経営層が直視すべき「内部犯行」という現実
本件で特に注目すべきは、不正行為が営業担当マネジャーという管理職によって、日常業務で利用されるメールという手軽な手段を用いて、約11カ月間(2022年12月~2023年10月)にわたり継続的に行われた疑いがある点です。
報道されている内容からは、元従業員ら3人の動機(金銭目的など)は明らかにはされていませんが、中国国籍の男が介在して、中国の精密機械メーカーに情報流出していることから、産業スパイであったこと、そのスパイ行為の対価が発生したであろうことは、おおよそ推察できます。
技術流出を防ぐためには・・
今回のケースと同種の技術流出を防ぐためには、企業は、少なくとも以下の内容について見直しが必要です。
技術情報へのアクセス権限とアクセスログの厳格な管理
本件の実行者が営業担当マネジャーであったことから、役職や信用度に関わらず、すべての従業員が技術情報の不正取得、不正開示など行う可能性があるという前提に立つ必要があります。

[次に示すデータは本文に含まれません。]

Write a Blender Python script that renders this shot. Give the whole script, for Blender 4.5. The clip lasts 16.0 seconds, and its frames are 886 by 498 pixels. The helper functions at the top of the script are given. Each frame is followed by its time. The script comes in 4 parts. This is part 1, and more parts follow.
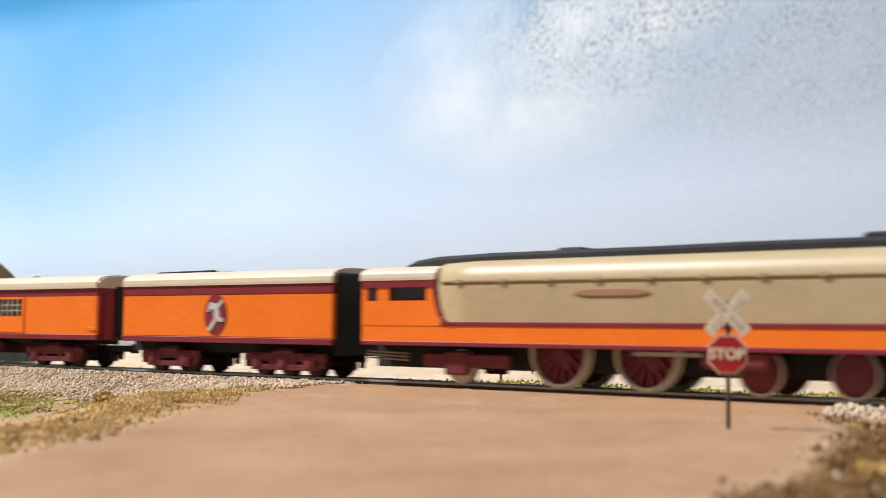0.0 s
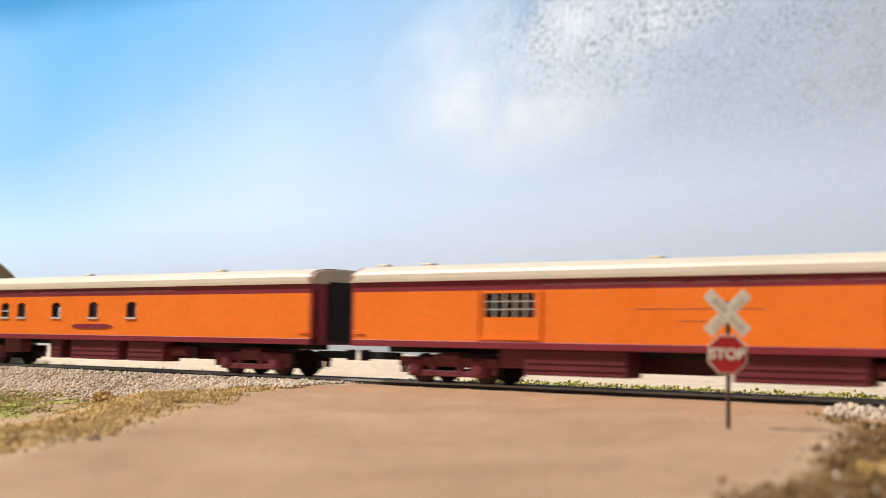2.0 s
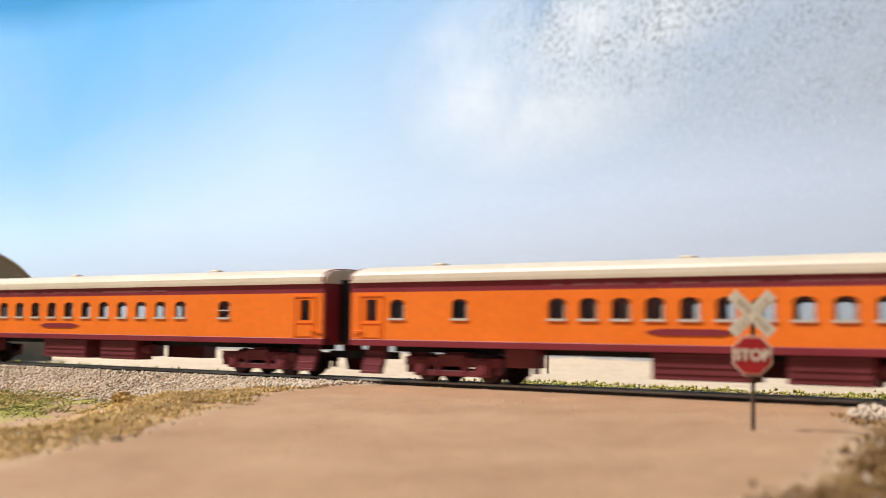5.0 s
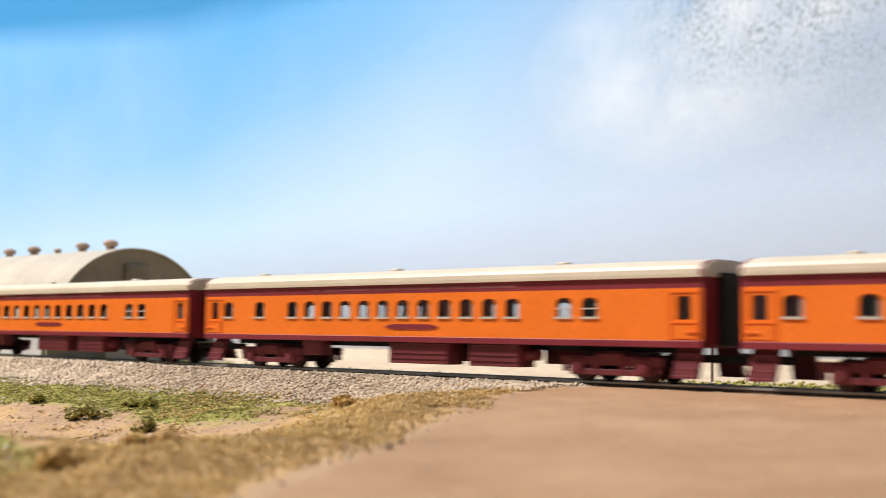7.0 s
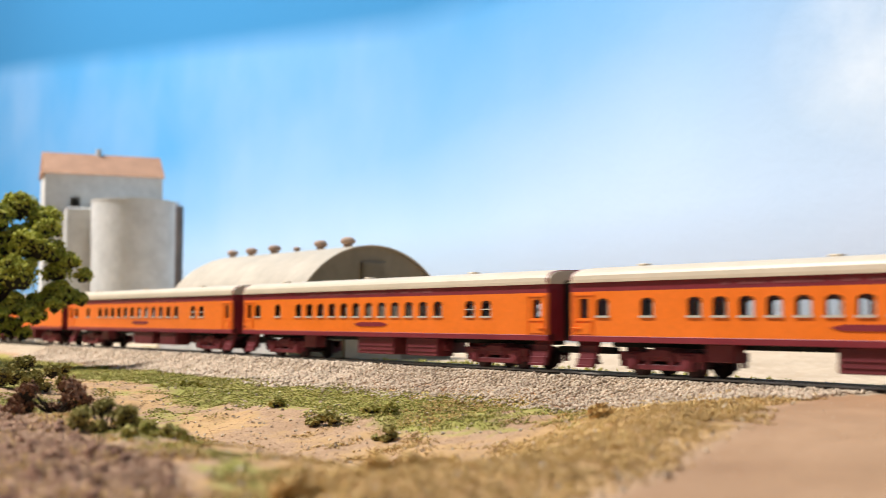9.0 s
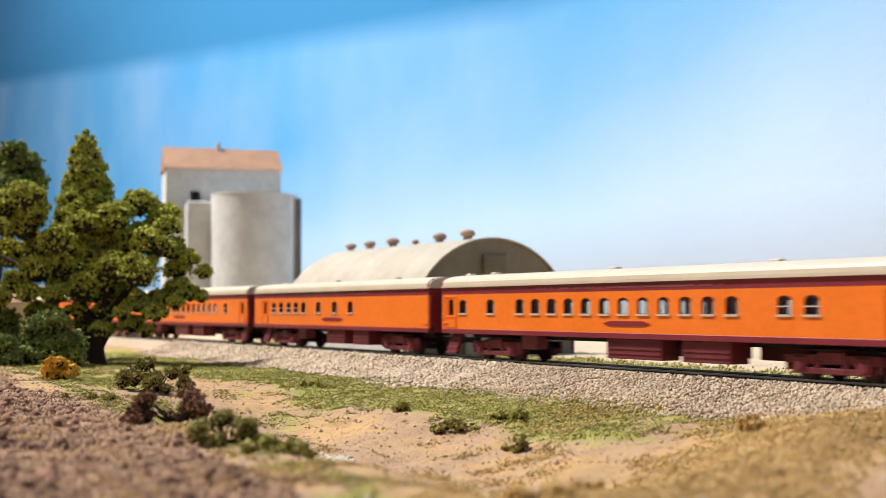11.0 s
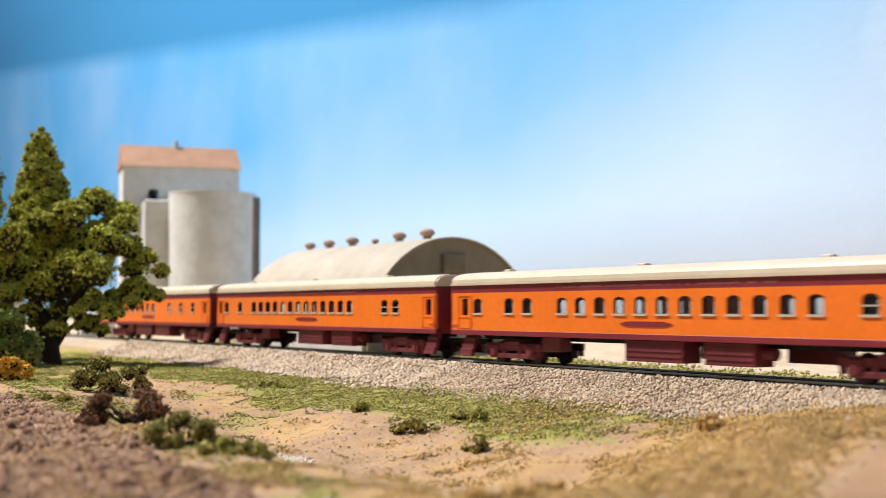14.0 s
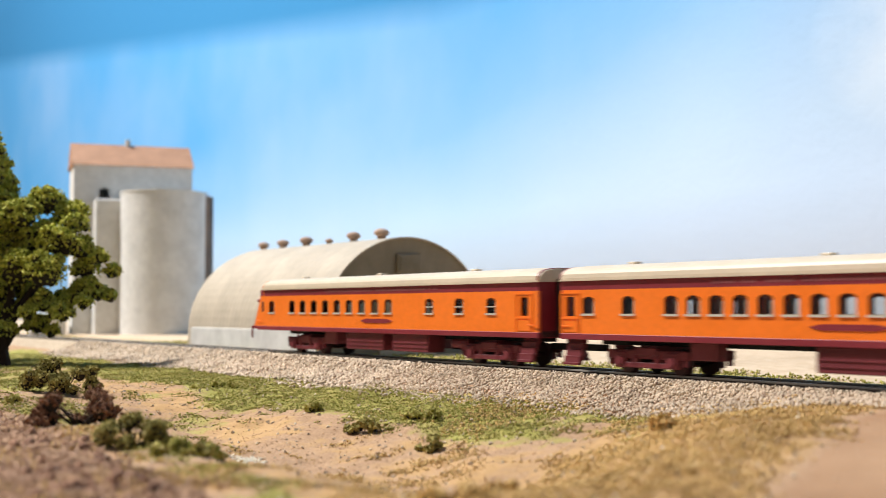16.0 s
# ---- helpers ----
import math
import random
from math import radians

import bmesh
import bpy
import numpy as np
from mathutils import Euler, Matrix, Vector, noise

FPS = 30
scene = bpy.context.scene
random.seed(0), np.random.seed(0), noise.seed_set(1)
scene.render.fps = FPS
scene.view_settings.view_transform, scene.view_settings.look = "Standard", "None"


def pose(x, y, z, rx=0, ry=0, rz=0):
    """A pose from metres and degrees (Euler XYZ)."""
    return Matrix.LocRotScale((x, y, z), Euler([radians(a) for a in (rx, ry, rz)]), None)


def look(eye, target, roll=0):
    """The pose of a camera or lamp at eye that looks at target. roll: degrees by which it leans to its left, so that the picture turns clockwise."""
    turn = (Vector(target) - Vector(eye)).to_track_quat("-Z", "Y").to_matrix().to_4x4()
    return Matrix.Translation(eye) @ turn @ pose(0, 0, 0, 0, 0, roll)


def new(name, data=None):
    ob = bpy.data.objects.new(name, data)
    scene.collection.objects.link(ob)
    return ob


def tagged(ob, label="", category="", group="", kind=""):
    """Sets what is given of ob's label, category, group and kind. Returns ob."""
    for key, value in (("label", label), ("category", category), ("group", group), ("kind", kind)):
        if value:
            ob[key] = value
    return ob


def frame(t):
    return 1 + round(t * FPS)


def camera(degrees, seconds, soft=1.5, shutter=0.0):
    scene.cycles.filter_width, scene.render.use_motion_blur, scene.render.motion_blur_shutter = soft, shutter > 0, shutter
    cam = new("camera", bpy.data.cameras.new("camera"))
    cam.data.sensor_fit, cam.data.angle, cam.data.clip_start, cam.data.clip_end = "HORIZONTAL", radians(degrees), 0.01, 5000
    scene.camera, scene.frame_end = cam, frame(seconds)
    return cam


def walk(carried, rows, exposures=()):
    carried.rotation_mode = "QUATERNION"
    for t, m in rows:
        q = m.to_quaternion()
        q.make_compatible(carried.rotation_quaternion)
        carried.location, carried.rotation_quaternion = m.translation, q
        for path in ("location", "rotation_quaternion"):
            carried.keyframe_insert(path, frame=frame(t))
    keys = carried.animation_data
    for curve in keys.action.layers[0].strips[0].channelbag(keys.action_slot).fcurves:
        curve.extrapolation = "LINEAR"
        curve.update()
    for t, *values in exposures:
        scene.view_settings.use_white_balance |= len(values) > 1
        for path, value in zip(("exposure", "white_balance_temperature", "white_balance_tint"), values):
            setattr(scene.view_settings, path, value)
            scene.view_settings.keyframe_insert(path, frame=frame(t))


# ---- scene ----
# ---- camera ----
cam = camera(39.42, 16.0, soft=0.75, shutter=0.4)
cam.data.dof.use_dof = True
cam.data.dof.focus_distance = 0.30
cam.data.dof.aperture_fstop = 31


def view(x, y, z, yaw, pitch, roll):
    return pose(x, y, z, 90 + pitch, 0, yaw) @ pose(0, 0, 0, 0, 0, -roll)


PATH = [
    (0.0, view(0.0291, -0.2113, 0.0096, 38.11, 4.07, -0.85)),
    (3.6, view(0.0291, -0.2113, 0.0096, 38.11, 4.07, -0.85)),
    (4.7, view(0.0283, -0.2116, 0.0097, 38.33, 4.05, -0.85)),
    (6.0, view(0.0184, -0.2144, 0.0105, 40.56, 3.81, -0.90)),
    (6.5, view(0.0099, -0.2170, 0.0102, 41.74, 3.86, -0.77)),
    (7.0, view(0.0030, -0.2168, 0.0099, 43.80, 3.85, -0.67)),
    (7.5, view(-0.0013, -0.2132, 0.0100, 46.76, 3.85, -0.58)),
    (8.0, view(-0.0061, -0.2098, 0.0102, 49.57, 3.76, -0.49)),
    (8.5, view(-0.0106, -0.2071, 0.0107, 52.27, 3.63, -0.41)),
    (9.0, view(-0.0153, -0.2057, 0.0116, 54.47, 3.42, -0.32)),
    (9.5, view(-0.0179, -0.2048, 0.0126, 56.79, 3.22, -0.22)),
    (10.0, view(-0.0208, -0.2040, 0.0138, 58.71, 3.01, -0.13)),
    (10.9, view(-0.0273, -0.2007, 0.0145, 59.78, 2.82, 0.02)),
    (12.5, view(-0.0285, -0.2001, 0.0146, 59.97, 2.78, 0.04)),
    (13.0, view(-0.0285, -0.2001, 0.0146, 59.96, 2.78, 0.04)),
    (13.5, view(-0.0285, -0.2001, 0.0146, 59.09, 2.78, 0.04)),
    (14.0, view(-0.0285, -0.2001, 0.0146, 57.93, 2.78, 0.04)),
    (14.5, view(-0.0285, -0.2001, 0.0146, 56.78, 2.78, 0.04)),
    (15.0, view(-0.0285, -0.2001, 0.0146, 55.80, 2.78, 0.04)),
    (15.5, view(-0.0285, -0.2001, 0.0146, 55.77, 2.78, 0.04)),
    (16.0, view(-0.0285, -0.2001, 0.0146, 55.81, 2.78, 0.04)),
]
walk(cam, PATH)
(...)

その上で、企業秘密、特に金型図面や価格リストのような中核情報は、「職務上必要最低限の者」にのみアクセス権限を与え、常に限定的に運用してください。
また、誰が、いつ、どの機密ファイルにアクセスし、コピーやメール送信、外部ストレージへの書き出しといった操作を行ったかのログを必ず取得し、不審な挙動(例えば、普段アクセスしない時間帯や、大量のデータコピー)がないか、継続的にチェックする体制を構築すべきです。

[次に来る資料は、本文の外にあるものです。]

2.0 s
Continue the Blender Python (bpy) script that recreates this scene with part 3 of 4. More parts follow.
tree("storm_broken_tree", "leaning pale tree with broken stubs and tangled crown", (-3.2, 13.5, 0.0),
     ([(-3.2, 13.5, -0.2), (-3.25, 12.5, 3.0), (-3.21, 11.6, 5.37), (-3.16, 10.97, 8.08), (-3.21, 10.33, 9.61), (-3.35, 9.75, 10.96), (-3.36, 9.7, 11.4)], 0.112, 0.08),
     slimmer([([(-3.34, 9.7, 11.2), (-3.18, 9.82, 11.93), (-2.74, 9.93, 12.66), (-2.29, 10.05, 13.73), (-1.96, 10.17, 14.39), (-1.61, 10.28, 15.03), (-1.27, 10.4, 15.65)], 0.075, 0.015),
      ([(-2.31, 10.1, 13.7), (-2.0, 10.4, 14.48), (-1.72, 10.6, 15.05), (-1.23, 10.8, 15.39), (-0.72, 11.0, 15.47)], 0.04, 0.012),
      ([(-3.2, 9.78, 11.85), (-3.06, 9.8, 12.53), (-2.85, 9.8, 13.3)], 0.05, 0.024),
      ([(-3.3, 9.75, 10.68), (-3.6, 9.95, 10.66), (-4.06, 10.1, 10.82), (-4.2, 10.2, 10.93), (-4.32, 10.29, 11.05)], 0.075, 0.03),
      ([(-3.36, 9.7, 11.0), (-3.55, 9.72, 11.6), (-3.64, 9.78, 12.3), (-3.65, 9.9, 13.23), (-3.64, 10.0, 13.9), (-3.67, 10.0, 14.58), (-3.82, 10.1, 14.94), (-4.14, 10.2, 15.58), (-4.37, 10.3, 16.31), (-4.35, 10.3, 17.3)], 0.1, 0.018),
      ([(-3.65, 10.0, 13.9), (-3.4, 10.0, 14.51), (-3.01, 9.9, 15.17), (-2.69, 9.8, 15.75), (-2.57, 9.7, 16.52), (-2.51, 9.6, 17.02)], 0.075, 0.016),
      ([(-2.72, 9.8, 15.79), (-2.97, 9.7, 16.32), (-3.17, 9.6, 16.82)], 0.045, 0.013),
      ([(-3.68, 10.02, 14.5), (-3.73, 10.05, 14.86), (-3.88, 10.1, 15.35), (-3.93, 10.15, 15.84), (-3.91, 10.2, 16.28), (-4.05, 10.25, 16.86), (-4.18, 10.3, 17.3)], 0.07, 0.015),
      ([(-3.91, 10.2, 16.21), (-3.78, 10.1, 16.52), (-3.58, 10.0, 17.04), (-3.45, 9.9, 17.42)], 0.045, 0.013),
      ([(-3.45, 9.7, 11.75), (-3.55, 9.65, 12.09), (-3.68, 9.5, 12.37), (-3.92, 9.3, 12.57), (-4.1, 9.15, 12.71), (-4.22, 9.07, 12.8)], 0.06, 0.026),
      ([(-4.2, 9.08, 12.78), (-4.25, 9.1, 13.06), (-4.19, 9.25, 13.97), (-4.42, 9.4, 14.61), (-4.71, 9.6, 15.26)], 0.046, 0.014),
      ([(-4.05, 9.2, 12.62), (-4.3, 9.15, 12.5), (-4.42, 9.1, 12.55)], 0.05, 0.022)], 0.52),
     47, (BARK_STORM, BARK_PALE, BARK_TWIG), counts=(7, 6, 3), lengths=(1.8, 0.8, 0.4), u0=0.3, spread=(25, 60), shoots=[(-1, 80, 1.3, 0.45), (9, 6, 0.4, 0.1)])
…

中小企業の場合、技術情報へのアクセス権限を限定していると仕事が回らない、アクセス権限のログを残すシステムが導入できないなどの課題もあるかもしれません。
その場合でも、技術情報にアクセスはできても、次のように、コピーや外部に流出できない設定にすることなどは対処して欲しいです。
ネットを介した持ち出し経路の遮断と監視
今回のケースでは、金型図面データは「メール添付」によって外部に流出しました。
そのため、ネットを介して技術情報が持ち出されないように、情報経路の制御が不可欠です。
- DLP(情報漏洩対策)ツールの導入
- 大量の機密性の高いファイル(図面データなど)が添付されたメールが、会社指定外の外部アドレスに送信される場合、これを自動的にブロックまたは警告を発するシステムの導入を検討してください。約11か月間と時間を掛けたとはいえ、金型図面データや価格リストなどの重要な情報を約2,000件も社外にデータ送信は、システムの目で見れば明らかな「異常値」として気がつけるはずです。
- 私的利用の制限
- 会社のPCやメールアドレスを私的に利用しないようルールを徹底し、業務に不要な外部通信を制限することも有効です。

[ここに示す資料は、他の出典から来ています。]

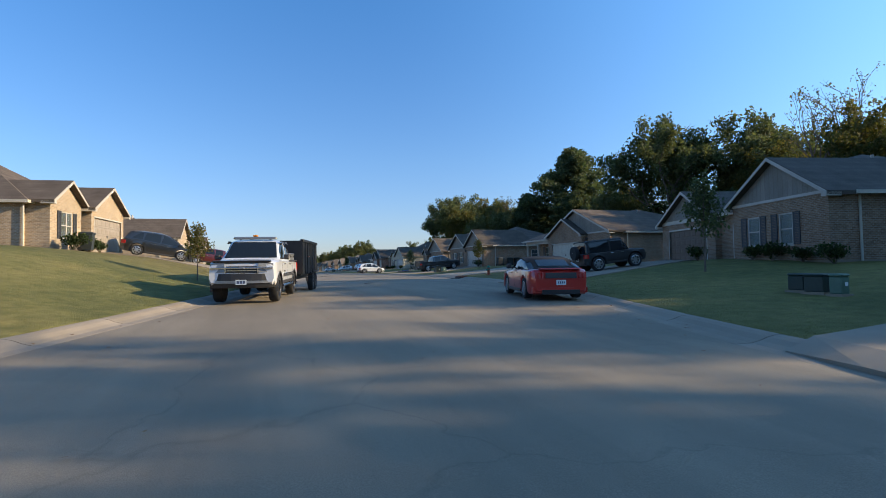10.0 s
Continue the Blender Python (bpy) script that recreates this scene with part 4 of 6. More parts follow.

- 最近は、BYODやテレワークによって、従業員の私用PCを業務に用いるケースも少なくありません。私用PCに会社の技術情報が保存されてしまえば、社外に情報が流出しているのと同じです。そのため、私用PCを用いる場合には、技術情報にアクセスできないなど、IPアドレスによるアクセス制御なども検討した方がよいでしょう。
離職時・懲戒時の情報アクセス権即時停止
元従業員はデータの流出が発覚した後に懲戒解雇されています。
しかし、不正な持ち出しは、約11か月間もの長期間にわたって行われていました。
少なくとも従業員が退職や異動、あるいは懲戒の対象となることが判明した時点で、速やかに機密情報へのアクセス権を停止する措置を講じることが極めて重要です。
この手続きに遅れが生じると、その期間が情報持ち出しの「最後のチャンス」を与えてしまうことになりかねません。
技術情報にアクセスできる従業員の親族による会社経営についての調査
元従業員は、妻が代表する会社で取締役をつとめる中国籍の男宛にメールを送信して、金型図面データを流出させました。
以前に紹介した山村硝子のケースも同様です。
そのため、会社にとって重要な技術情報にアクセス権限を与えようとする従業員については、その家族・親族が他の会社の主要株主になっていないか、他の会社の代表者その他役員になっていないか、他の会社の業種は自社と同一・類似していないかを回答させることもあっていいでしょう。
それによって産業スパイであることを防ぐ/気がつくことができるようになります。
上場会社の役員の場合には、関連当事者取引の可能性もあるので、親族について調査します。それと同じ発想です。